Aim: Pull out of the data below the stretch of lines bounded by the one containing "of a camera" and the one containing "ob = bpy.data.objects.new(name, data)", both bounds included, unchanged.
+++ Extracted records
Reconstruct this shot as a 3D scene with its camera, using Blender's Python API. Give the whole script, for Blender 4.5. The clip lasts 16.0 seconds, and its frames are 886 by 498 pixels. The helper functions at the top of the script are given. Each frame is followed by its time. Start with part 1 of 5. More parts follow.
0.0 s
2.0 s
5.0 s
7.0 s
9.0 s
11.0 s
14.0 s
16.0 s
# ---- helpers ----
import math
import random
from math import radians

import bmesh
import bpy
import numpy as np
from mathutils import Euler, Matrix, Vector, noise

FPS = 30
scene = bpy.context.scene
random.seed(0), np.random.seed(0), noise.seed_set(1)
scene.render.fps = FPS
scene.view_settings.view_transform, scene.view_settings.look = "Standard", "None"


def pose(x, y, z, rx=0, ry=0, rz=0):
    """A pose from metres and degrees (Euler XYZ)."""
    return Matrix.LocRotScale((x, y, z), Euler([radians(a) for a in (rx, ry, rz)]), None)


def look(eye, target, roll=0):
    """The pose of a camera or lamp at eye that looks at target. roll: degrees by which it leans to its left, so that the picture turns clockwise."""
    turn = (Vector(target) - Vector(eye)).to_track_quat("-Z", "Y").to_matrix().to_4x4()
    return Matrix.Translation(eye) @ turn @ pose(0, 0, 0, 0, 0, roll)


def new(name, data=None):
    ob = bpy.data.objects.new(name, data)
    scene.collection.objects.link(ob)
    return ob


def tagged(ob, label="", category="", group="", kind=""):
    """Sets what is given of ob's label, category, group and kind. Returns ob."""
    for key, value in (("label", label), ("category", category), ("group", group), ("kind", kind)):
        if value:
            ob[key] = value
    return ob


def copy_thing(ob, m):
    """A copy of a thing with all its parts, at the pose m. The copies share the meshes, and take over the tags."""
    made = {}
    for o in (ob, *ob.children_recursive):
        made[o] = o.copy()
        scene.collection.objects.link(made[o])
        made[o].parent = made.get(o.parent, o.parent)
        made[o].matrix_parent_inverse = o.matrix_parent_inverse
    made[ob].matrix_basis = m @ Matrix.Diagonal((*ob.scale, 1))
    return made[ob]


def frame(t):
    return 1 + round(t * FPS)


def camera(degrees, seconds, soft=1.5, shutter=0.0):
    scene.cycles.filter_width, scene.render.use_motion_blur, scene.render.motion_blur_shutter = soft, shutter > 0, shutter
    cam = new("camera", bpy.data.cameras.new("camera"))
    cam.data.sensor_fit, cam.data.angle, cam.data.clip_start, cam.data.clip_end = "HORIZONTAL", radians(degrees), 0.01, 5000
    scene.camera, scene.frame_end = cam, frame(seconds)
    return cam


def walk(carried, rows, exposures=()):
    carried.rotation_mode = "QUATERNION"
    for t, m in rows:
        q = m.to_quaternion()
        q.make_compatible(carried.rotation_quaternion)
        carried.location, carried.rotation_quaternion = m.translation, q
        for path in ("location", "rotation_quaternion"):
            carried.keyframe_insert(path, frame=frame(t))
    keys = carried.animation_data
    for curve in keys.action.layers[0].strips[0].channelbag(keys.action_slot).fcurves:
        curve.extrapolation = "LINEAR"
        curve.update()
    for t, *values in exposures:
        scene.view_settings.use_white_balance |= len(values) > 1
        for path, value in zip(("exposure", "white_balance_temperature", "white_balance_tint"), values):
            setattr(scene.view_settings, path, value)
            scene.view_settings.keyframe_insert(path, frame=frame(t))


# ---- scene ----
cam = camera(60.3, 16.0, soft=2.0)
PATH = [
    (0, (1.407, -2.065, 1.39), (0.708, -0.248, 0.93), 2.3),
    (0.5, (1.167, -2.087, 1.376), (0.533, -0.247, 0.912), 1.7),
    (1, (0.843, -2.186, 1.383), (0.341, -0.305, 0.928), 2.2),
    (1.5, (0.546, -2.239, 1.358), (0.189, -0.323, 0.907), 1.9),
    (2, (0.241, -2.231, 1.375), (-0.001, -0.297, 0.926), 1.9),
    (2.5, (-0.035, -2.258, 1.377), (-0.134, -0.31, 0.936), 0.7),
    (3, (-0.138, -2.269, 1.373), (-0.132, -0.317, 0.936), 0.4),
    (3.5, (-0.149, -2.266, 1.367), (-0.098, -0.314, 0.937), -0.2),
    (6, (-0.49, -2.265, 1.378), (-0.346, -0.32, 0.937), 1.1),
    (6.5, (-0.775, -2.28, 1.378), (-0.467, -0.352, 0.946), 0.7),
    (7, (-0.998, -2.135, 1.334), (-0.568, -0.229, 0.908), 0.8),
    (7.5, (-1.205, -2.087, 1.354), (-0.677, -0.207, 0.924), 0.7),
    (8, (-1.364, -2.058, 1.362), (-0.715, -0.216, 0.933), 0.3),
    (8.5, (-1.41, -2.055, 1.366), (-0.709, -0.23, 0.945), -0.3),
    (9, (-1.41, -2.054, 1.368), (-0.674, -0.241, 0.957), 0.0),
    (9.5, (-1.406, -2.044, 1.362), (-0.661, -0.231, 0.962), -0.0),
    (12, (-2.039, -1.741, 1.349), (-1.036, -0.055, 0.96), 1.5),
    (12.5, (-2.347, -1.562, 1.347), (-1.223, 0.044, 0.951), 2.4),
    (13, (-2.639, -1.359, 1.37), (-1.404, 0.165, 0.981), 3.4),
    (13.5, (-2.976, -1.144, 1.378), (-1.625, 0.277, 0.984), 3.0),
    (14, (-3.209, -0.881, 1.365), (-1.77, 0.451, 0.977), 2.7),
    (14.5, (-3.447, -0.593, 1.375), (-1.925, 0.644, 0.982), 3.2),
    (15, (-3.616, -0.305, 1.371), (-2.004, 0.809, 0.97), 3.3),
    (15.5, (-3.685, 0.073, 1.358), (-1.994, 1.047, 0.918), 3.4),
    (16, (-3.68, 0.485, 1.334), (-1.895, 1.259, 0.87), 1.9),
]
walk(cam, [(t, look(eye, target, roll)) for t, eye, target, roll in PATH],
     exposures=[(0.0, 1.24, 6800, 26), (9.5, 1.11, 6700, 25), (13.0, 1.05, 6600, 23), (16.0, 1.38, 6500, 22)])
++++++
+++ Extracted records
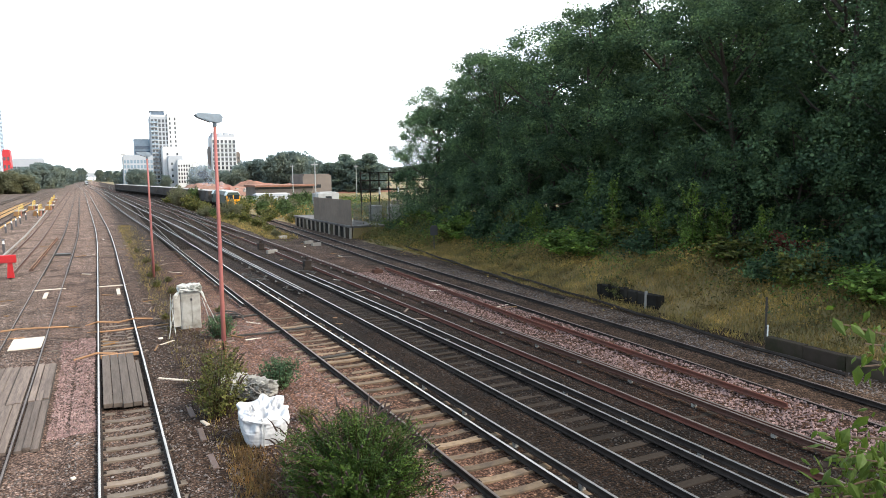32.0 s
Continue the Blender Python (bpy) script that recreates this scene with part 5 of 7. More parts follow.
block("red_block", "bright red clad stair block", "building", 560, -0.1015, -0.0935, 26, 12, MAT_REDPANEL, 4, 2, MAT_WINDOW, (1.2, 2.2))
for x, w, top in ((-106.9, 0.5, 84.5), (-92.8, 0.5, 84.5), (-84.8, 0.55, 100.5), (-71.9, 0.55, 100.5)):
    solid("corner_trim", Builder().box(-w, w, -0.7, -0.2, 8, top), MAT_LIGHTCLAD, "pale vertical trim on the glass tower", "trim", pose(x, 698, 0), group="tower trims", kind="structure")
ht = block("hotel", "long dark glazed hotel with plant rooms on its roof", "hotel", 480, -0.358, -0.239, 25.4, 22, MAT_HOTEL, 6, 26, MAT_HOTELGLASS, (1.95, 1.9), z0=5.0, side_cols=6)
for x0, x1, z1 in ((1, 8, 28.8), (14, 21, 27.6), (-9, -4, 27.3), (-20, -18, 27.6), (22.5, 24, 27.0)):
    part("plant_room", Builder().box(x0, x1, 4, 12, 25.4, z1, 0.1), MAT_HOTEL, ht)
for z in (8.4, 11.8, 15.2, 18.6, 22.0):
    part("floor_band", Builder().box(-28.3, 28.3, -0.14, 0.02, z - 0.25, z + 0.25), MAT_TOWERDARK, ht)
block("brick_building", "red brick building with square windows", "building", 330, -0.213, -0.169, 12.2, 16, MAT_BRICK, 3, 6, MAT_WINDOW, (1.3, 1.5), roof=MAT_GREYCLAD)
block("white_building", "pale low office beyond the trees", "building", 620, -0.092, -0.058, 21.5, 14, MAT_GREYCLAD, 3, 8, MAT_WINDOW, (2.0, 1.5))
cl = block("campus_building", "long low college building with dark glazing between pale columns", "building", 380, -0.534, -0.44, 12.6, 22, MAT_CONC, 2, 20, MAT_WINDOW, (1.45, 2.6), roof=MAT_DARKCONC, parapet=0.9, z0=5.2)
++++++
+++ Extracted records
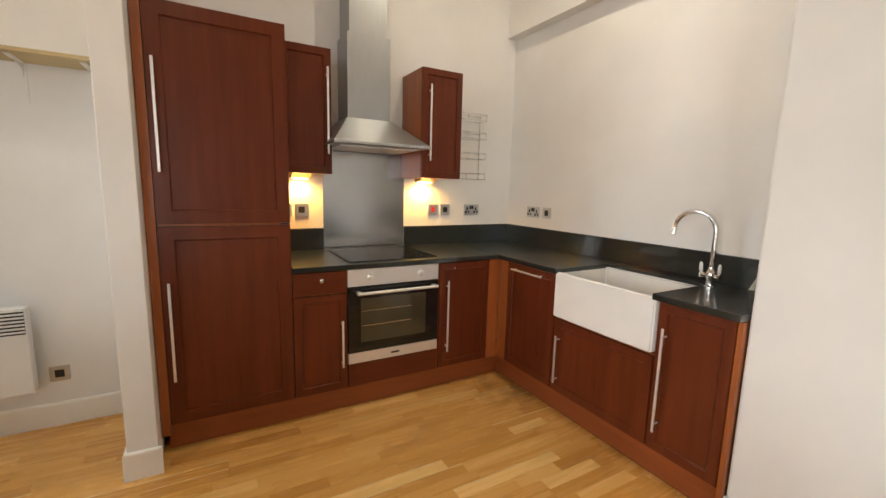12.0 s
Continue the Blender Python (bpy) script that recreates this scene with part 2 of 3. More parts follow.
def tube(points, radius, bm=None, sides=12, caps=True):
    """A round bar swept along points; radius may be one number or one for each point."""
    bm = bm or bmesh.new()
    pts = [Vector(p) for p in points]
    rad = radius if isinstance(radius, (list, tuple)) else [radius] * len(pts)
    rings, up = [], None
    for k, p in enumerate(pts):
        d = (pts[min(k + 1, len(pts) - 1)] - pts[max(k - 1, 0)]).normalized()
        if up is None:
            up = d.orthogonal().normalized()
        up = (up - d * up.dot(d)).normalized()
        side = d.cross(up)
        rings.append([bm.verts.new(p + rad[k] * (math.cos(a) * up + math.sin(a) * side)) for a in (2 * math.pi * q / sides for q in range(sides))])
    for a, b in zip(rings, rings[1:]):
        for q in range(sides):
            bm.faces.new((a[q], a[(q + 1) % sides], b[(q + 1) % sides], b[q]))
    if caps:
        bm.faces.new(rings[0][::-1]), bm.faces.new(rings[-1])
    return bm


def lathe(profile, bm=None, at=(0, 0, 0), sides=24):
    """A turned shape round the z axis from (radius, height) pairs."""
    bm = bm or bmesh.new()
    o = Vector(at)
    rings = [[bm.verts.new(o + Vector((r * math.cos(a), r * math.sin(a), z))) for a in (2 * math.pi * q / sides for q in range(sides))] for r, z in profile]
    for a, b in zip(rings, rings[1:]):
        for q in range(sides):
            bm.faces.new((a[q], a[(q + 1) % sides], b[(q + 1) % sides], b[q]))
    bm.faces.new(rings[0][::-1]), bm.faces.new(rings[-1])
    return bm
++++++
Answer in full:
    """The pose of a camera or lamp at eye that looks at target. roll: degrees by which it leans to its left, so that the picture turns clockwise."""
    turn = (Vector(target) - Vector(eye)).to_track_quat("-Z", "Y").to_matrix().to_4x4()
    return Matrix.Translation(eye) @ turn @ pose(0, 0, 0, 0, 0, roll)


def new(name, data=None):
    ob = bpy.data.objects.new(name, data)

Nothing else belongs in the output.